Yo. Queen of the South is a USA show about the rise of a drug queen from Mexico. It stars Alice Braga and is on now. Based on a book.
Dude this one is good. It's fast paced and blunt, wasting no time in getting us into the story. Her acting is great and most of the rest do well. It's unpredictable and full of what may or may not be the way a drug kingpin is born, but it's believable. It's one of those stories that sucks us in and makes us want to be a part of it, until the bullets go through a guy's head.

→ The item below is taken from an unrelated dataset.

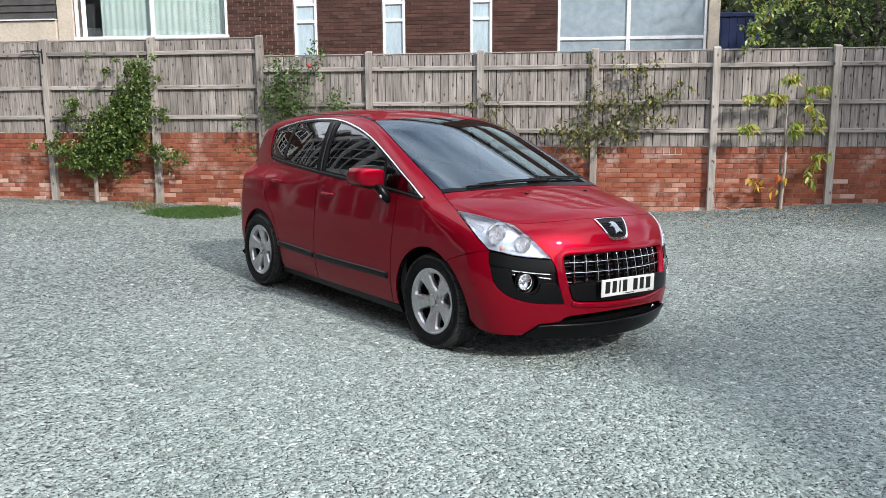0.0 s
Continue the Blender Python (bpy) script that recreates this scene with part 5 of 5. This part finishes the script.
    for i in range(5):
        a = 2 * math.pi * (i + 0.5) / 5 + 0.35
        bm = bmesh.new()
        bmesh.ops.create_cone(bm, cap_ends=True, segments=6, radius1=0.0105, radius2=0.0095, depth=0.014, matrix=pose(0.088, 0.046 * math.cos(a), 0.046 * math.sin(a), 0, 90, 0))
        part("wheel_nut", bm, SATIN, rim)
    bm = bmesh.new()
    bmesh.ops.create_cone(bm, cap_ends=True, segments=28, radius1=0.029, radius2=0.026, depth=0.01, matrix=pose(0.090, 0, 0, 0, 90, 0))
    part("centre_cap", bm, ALLOY, rim)
    v, f = tube([(0.095, 0.196 * math.cos(2.55), 0.196 * math.sin(2.55)), (0.085, 0.17 * math.cos(2.55), 0.17 * math.sin(2.55))], [0.005, 0.004], 8)
    part("valve", mesh_of("valve", v, f, RUBBER), None, rim)
    bm = bmesh.new()
    bmesh.ops.create_cone(bm, cap_ends=True, segments=48, radius1=0.14, radius2=0.14, depth=0.02, matrix=pose(0.02, 0, 0, 0, 90, 0))
    part("brake_disc", bm, STEEL_DARK, wheel)
    part("back_plate", mesh_of("back_plate", *lathe([(0.035, 0.199), (0.035, 0.145), (-0.02, 0.14), (-0.02, 0.01)], 40), DARK), None, wheel)
    return wheel


wheel = build_wheel()
for y in (-1.3065, 1.3065):
    wheel_r = wheel if y < 0 else copy_thing(wheel, pose(0, 0, 0))
    wheel_r.matrix_basis = pose(-0.757, y, 0.331, 12 if y < 0 else 40, 0, 0) @ Matrix.Rotation(math.pi, 4, "Z")
    copy_thing(wheel_r, pose(0.757, y, 0.331, 30, 0, 0))


# ---- plants ----
def leaf_cloud(clumps, length, aspect, droop, seed, fold=0.25, bunch=14):
    """Verts and faces of many folded leaves. clumps: centre, radii, count."""
    rng = np.random.default_rng(seed)
    C = []
    for c, r, n in clumps:
        k = max(3, n // bunch)
        sub = rng.normal(0, 0.5, (k, 3))
        sub = np.clip(sub * 1.3, -1.15, 1.15) * np.array(r)
        pick = sub[rng.integers(0, k, n)] + rng.normal(0, 0.18, (n, 3)) * np.array(r) + rng.normal(0, 0.02, (n, 3))
        C.append(np.array(c) + pick)
    C = np.vstack(C)
    n = len(C)
    az = rng.uniform(0, 2 * np.pi, n)
    tilt = rng.normal(-droop, 0.5, n)
    d = np.stack([np.cos(az) * np.cos(tilt), np.sin(az) * np.cos(tilt), np.sin(tilt)], -1)
    side = np.cross(d, np.array([0, 0, 1.0]) + rng.normal(0, 0.45, (n, 3)))
    side /= np.maximum(np.linalg.norm(side, axis=1, keepdims=True), 1e-6)
    nor = np.cross(side, d)
    L = length * rng.uniform(0.6, 1.15, n)[:, None]
    W = L * aspect * rng.uniform(0.8, 1.2, n)[:, None] * 0.5
    cup = fold * W
    bend = 0.14 * L * rng.uniform(-1.6, 0.3, n)[:, None]
    pts = [C, C + d * L * 0.35 + side * W + nor * cup, C + d * L * 0.38 - nor * 0.0, C + d * L * 0.35 - side * W + nor * cup,
           C + d * L * 0.72 + side * W * 0.7 + nor * (cup * 0.7 + bend * 0.5), C + d * L * 0.74 + nor * bend * 0.5, C + d * L * 0.72 - side * W * 0.7 + nor * (cup * 0.7 + bend * 0.5), C + d * L + nor * bend]
    V = np.stack(pts, 1).reshape(-1, 3)
    F = []
    for b in range(0, 8 * n, 8):
        F += [(b, b + 2, b + 1), (b, b + 3, b + 2), (b + 1, b + 2, b + 5, b + 4), (b + 2, b + 3, b + 6, b + 5), (b + 4, b + 5, b + 7), (b + 5, b + 6, b + 7)]
    return V.tolist(), F


def crown(parent, clumps, length, aspect, droop, material, seed, name="crown", bunch=14):
    v, f = leaf_cloud(clumps, length, aspect, droop, seed, bunch=bunch)
    return part(name, mesh_of(name, v, f, material, True), None, parent)


def wiggle(p0, p1, n, amp, rng):
    out = []
    for i in range(n + 1):
        t = i / n
        p = Vector(p0).lerp(Vector(p1), t)
        k = amp * math.sin(math.pi * t) if 0 < i < n else 0
        out.append(p + Vector((rng.uniform(-k, k), rng.uniform(-k, k) * 0.5, rng.uniform(-k, k))))
    return out


def limbs(parent, name, branches, material, seed, twigs=0, twig_len=0.18):
    """One mesh of limbs: (start, end, r0, r1, waviness), with thin twigs off them."""
    rng = random.Random(seed)
    chunks = []
    for p0, p1, r0, r1, amp in branches:
        n = 7
        pts = wiggle(p0, p1, n, amp, rng)
        chunks.append(tube(pts, [r0 + (r1 - r0) * i / n for i in range(n + 1)], 7))
        for _ in range(twigs):
            b = pts[rng.randint(2, n)]
            e = b + Vector((rng.uniform(-1, 1), rng.uniform(-0.5, 0.3), rng.uniform(-0.3, 1))).normalized() * twig_len * rng.uniform(0.5, 1.3)
            chunks.append(tube(wiggle(b, e, 3, 0.012, rng), [max(0.003, r1 * 0.6), 0.003, 0.0025, 0.0015], 5))
    v, f = joined(chunks)
    return part(name, mesh_of(name, v, f, material, True), None, parent)


def at_fence(a, d=0.0):
    """Foot of a plant at a along the fence and d in front of it, on the ground."""
    p = FENCE @ Vector((a, -d, 0))
    return FENCE.inverted() @ Vector((p.x, p.y, float(ground_z(p.x, p.y))))


def plant(name, a, d, label, category):
    p = at_fence(a, d)
    return empty(name, FENCE @ Matrix.Translation(p), label, category), p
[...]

The bottom line is I can safely recommend if you want fun action that's smart. It's a power struggle at it's core, as the drug family she's from ends up in politics. But it's also full of human moments, not painting her as a hero or a villain but a tough woman in a very tough situation. She makes it tougher. It's not a mystery what's going to happen to a person who goes after money and power for selfish reasons but what I liked about this is it shows us ourselves. First we want a little. Then we want it all. Then we lose it all. Then we climb back and do the same thing again. Great writing and insight and for this guy that's an easy sell. Everything about the show smacks of sincerity, like they want to do it, not that a producer is paying them to. Big recommendation.
Quote of the Day: Over the east mountain..over the west mountain..comes...a rabbit.-RAN (1985)

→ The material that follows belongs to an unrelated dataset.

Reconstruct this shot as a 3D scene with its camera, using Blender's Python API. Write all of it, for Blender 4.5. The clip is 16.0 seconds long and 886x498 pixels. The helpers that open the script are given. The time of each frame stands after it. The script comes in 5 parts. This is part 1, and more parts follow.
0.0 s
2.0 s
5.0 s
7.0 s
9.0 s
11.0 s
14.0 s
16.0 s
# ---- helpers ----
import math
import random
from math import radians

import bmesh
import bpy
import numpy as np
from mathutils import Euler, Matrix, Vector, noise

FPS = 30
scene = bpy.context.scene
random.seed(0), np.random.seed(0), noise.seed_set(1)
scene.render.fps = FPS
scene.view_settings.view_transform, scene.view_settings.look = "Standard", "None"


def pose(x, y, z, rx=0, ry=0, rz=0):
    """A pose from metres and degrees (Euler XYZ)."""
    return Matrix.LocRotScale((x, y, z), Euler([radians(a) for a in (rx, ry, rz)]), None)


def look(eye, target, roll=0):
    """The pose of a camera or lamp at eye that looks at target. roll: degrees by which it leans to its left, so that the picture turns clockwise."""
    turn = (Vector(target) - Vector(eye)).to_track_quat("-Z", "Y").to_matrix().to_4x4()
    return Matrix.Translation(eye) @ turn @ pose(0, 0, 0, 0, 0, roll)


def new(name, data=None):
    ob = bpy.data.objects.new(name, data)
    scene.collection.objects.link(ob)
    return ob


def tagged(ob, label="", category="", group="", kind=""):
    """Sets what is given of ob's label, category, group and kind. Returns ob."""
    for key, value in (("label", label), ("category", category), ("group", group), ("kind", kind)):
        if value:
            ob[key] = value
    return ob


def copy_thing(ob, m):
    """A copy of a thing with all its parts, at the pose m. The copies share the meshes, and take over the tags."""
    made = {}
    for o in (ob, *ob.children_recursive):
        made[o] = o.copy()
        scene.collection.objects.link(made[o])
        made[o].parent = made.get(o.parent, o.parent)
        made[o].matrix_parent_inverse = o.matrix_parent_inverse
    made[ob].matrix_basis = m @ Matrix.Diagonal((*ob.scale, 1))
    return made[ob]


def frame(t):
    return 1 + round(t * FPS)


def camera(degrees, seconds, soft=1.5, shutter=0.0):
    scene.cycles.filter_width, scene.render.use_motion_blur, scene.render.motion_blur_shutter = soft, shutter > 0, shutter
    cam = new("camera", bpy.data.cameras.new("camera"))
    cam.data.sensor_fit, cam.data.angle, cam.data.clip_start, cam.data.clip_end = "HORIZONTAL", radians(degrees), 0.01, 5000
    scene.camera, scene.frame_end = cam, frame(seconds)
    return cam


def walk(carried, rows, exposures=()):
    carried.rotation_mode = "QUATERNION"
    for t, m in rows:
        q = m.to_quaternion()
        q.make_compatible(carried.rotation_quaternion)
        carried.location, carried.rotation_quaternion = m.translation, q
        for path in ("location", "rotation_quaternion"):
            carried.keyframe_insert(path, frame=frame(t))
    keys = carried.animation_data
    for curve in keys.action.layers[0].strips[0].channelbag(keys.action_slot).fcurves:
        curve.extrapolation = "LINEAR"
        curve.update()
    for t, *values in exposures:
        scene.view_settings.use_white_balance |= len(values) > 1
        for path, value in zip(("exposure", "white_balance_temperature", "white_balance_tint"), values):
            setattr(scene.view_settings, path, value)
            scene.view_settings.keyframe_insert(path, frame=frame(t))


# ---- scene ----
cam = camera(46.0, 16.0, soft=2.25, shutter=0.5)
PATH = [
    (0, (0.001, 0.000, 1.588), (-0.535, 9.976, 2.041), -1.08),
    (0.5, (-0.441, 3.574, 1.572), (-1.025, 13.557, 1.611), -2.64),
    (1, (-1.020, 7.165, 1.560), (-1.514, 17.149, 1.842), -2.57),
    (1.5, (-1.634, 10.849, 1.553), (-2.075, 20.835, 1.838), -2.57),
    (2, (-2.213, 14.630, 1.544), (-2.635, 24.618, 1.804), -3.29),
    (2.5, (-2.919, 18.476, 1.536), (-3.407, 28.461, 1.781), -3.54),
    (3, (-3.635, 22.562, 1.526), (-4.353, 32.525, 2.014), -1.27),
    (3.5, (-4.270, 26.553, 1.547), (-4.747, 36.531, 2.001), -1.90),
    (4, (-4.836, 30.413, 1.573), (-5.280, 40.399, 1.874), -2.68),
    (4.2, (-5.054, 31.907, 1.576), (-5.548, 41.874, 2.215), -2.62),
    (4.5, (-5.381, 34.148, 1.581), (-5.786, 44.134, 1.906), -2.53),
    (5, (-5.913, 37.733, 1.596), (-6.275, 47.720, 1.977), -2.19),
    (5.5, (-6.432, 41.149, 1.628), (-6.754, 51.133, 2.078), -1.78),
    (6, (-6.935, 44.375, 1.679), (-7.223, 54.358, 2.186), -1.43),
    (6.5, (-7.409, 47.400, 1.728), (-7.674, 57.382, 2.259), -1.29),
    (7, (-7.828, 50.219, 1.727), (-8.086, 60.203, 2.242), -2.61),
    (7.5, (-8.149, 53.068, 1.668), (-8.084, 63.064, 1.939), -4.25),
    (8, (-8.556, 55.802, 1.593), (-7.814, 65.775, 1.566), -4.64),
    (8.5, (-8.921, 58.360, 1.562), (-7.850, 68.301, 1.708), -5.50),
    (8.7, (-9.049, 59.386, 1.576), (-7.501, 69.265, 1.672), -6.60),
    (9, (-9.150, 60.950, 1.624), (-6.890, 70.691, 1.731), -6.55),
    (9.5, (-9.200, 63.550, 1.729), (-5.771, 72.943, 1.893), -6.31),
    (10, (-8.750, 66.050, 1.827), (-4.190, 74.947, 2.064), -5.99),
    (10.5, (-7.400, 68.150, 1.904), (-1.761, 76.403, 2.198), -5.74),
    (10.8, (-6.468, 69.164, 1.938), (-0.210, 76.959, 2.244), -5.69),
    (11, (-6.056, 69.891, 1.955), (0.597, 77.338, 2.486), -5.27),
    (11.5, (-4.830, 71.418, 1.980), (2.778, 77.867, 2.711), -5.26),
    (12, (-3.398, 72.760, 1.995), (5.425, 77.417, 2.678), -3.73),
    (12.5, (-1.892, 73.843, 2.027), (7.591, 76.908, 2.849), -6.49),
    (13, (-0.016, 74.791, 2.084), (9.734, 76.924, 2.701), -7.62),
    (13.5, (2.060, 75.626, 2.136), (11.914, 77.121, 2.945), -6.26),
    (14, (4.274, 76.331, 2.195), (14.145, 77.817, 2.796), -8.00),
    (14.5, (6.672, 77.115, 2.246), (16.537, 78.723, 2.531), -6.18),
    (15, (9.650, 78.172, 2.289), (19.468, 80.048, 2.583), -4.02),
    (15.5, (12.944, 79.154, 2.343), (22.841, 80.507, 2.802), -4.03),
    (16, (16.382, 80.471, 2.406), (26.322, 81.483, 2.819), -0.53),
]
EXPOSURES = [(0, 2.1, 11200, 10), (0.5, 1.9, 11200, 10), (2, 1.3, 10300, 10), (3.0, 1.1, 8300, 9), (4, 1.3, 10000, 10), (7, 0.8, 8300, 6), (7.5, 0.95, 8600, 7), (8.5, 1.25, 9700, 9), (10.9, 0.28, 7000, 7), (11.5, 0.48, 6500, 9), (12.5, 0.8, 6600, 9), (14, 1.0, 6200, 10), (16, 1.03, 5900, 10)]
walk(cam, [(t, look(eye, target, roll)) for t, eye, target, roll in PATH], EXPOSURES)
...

Sundown. 30 days of Night is the vampire film from a few years ago (2000 I believe) about a small town in Alaska that is besieged by hungry vampires for the 30 days they go without sun every year. It stars Josh Hartnett, Melissa George and Danny Huston. It's based on a graphic novel.
I like this movie quite a bit. It's good to look at, well paced and the acting isn't bad at all. The writing is a little strange probably because they went directly from the graphic novel, I'm not sure if they had a script writer do it. It sounds like a graphic novel. It works though, just a little crude in the dialogue. But the plot and structure are just fine. Although it's not black and white the entire film is set in a remote, snowy town, mostly at night, so the color we see is red.
Unlike Interview this movie won't make you want to be a vampire, unless you want to rip people's heads off. The acting on the part of the victims is just great, real fear and terror as well as courage and intelligence. Fantastic supporting performance by Ben Foster as the "helper" of the vampires. And I loved the ending. I've seen this film many times and I think for me it's stood the test of time. I've never seen any other vampire movies like it, but in case you're wondering the sequel was awful.
Quote of The Day: The deeper you get, the sweeter the pain. Don't give up the game until your heart stops beating.-New Order
Hiya. So Do The Right Thing is Spike Lee's best movie. Yes. By far, and the rest of his stuff is great too, except Summer of Sam. In 1989 it wasn't even nominated for best picture. You could just say "racism" or you could say Hollywood doesn't nominate art, or at least they used not to. I believe Field of Dreams won that year. Hey that's a good flick, this is a great one.
The story is about one day in the life of a block in the Bed Sty neighborhood of NY City. We follow Mookie, a pizza delivery guy who makes a couple hundred a week. The pizzeria as you might imagine owned by Italians, the cops are Irish and the convenience store is run by I believe Koreans. It all takes place in the middle of a super hot NY summer. As a kid watching it I loved the headline on one of the papers: "Helter Swelter."
Mookie however doesn't get all the screen time and I wouldn't call him a protagonist in the strictest sense of the word. It's not an arc or an answered question, but it strips the glamour off the screen at a time when everything was marketing and plastic, in the movies and in general. It's a photograph, a time capsule if you will of life and racism in 80s NY. Everything is gritty and real, all the actors are invisible. To this day I can't tell the extras who would be from there from the talent that he must have brought in. Samuel Jackson was not famous yet, he plays the local Radio Host. The Latino crew is there drinking beer, and "Radio Raheem" has music battle with them. You can feel the tension bubbling up in every scene, as people with nothing stare up at people with lives.
Do The Right Thing doesn't preach a simple message, it paints a complicated picture and shows the hate that poverty and racism can induce, but also humanity at some of it's most noble.
Quote of the Day: Long live the Prince.